Thats the nature of the OpenGL beast. Each IHV have there interpretation of the specification, some more lenient than others. With that said, code/shaders that work on one implementation sometime will not run/compile on another implementation. There is really no document that outlines the difference between implementation except for what extensions/features they do/do not support. What exactly is being displayed differently ? If you have pinpointed a particular section of the shader that contribute to the difference, then it would be possible to give a few suggestion. I recently tried to implement deferred lighting with GLES and tried to use an encoded framebuffer to maintain some dynamic range, tested on a Adreno, Mali and PowerVR GPU, and they all gave slightly different results. Some worse than other, took a while to track this issue down, but in the end the issue was caused by not enough precision on certain implementation.

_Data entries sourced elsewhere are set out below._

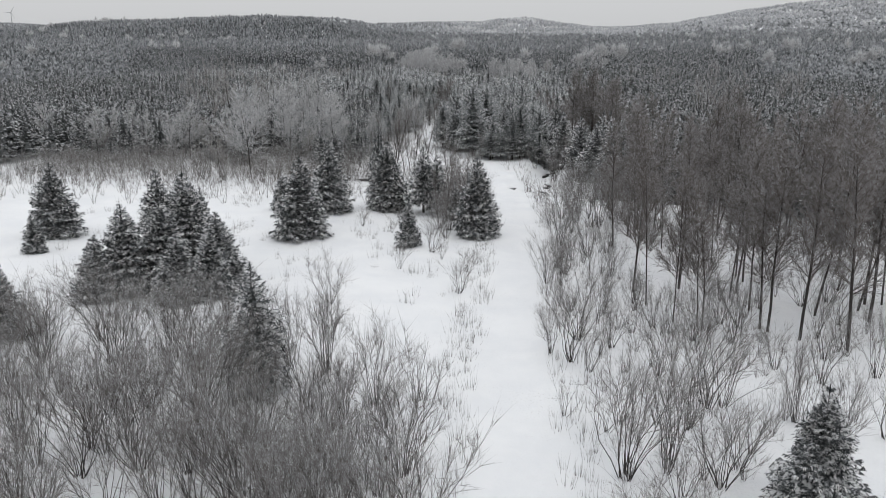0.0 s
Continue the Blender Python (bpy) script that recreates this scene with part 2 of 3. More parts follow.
# ground height by distance ring, each with heights by bearing
RINGS = [
    (595, (-51.4, -22.6, -7.3, 7.3, 22.6, 51.4), (10, 12, 11, 8.5, 9.5, 10)),
    (830, (-51.4, -27.7, -19.4, -12.5, -8.7, -7, -4.2, 0, 11, 22.6, 51.4), (16, 20, 29, 33, 32, 27, 19, 13, 13, 15, 17)),
    (1176, (-51.4, -19.4, -12.5, -7.3, -3.6, 0, 11, 22.6, 51.4), (17, 24, 29, 31, 23, 17, 16, 22, 22)),
    (1522, (-51.4, -22.6, -14.7, -10.6, -7.3, -5.1, -3.2, 0, 5.8, 11, 18.6, 22.6, 27.7, 51.4), (20, 26, 36, 44, 48, 39, 28, 22, 22, 24, 44, 50, 60, 50)),
    (2076, (-51.4, -22.6, -5.8, -3.9, -0.9, 2.5, 5.5, 7.4, 11.1, 15.3, 18.6, 21.8, 27.7, 51.4), (30, 34, 40, 48, 52, 53, 64, 52, 37, 48, 71, 87, 110, 90)),
    (2768, (-51.4, -27.7, -25.1, -23.5, -14.7, 0, 22.6, 51.4), (60, 58, 52, 40, 40, 40, 60, 70)),
    (4600, (-51.4, 51.4), (40, 40)),
]


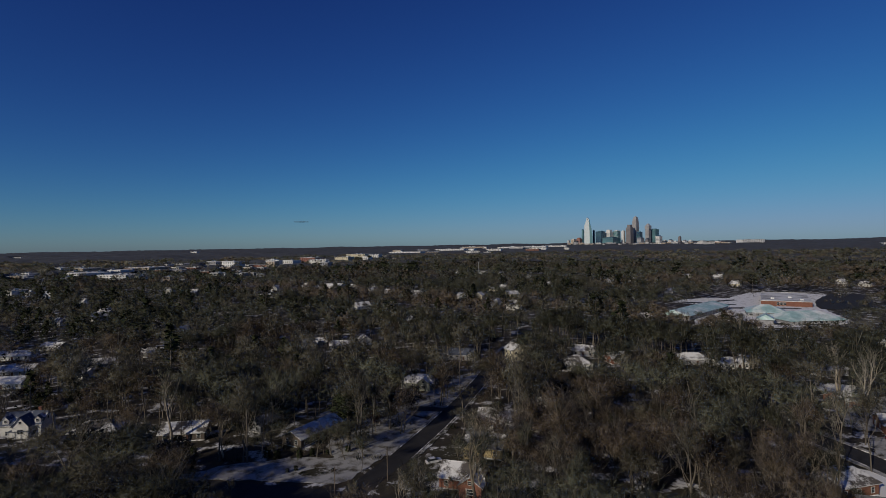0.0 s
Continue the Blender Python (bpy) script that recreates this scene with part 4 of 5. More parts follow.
# ---- street furniture and cars ----
def utility_pole(x, y, h, arm, turn, label, thick=1.0, wide=1.1):
    z = float(gz(x, y))
    ob = thing("utility_pole", pose(x, y, z, 0, 0, turn), label, "utility pole")
    part("pole", Shape().tube((0, 0, -0.3), (0, 0, h), 0.16 * thick, 0.10 * thick), M["metal" if thick > 1 else "wood"], ob)
    if arm:
        a = part("lamp_arm", Shape().tube((0, 0, h * 0.74), (-arm, 0, h * 0.80), 0.05, 0.045, 6), M["metal"], ob)
        part("lamp_head", Shape().box(-arm - 0.75, -0.16, h * 0.80 - 0.12, -arm + 0.05, 0.16, h * 0.80 + 0.1, 0.05), M["metal"], a)
    else:
        c = part("crossarm", Shape().box(-wide, -0.06 * thick, h - 0.6 - 0.15 * thick, wide, 0.06 * thick, h - 0.6), M["wood"], ob)
        for i in (-0.9 * wide, -0.45 * wide, 0.45 * wide, 0.9 * wide):
            part("insulator", Shape().tube((i, 0, h - 0.6), (i, 0, h - 0.6 + 0.2 * thick), 0.06 * thick, 0.04 * thick, 6), M["metal"], c)
    return ob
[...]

What exact GPU are you using for Intel and Nvidia?

NVIDIA GeForce GT 630M (laptop) :

869174img1.png

Intel HD Graphics 4000 (laptop) :

438006img2.png

Are you by any chance uploading a 3x3 matrix when you should be uploading a 4x4 matrix?

The reason I ask is because the triangular 'ish' lit part of the shadow on the second image (slightly right of top-left) matches the first image's bottom-left section below the table. If you rotate the shadow volume by roughly 45 degrees on the second image it 'kinda' fits.

You can try passing your shader code through the refence compiler - it's supposed to be the gold standard for whether your GLSL code is valid or not.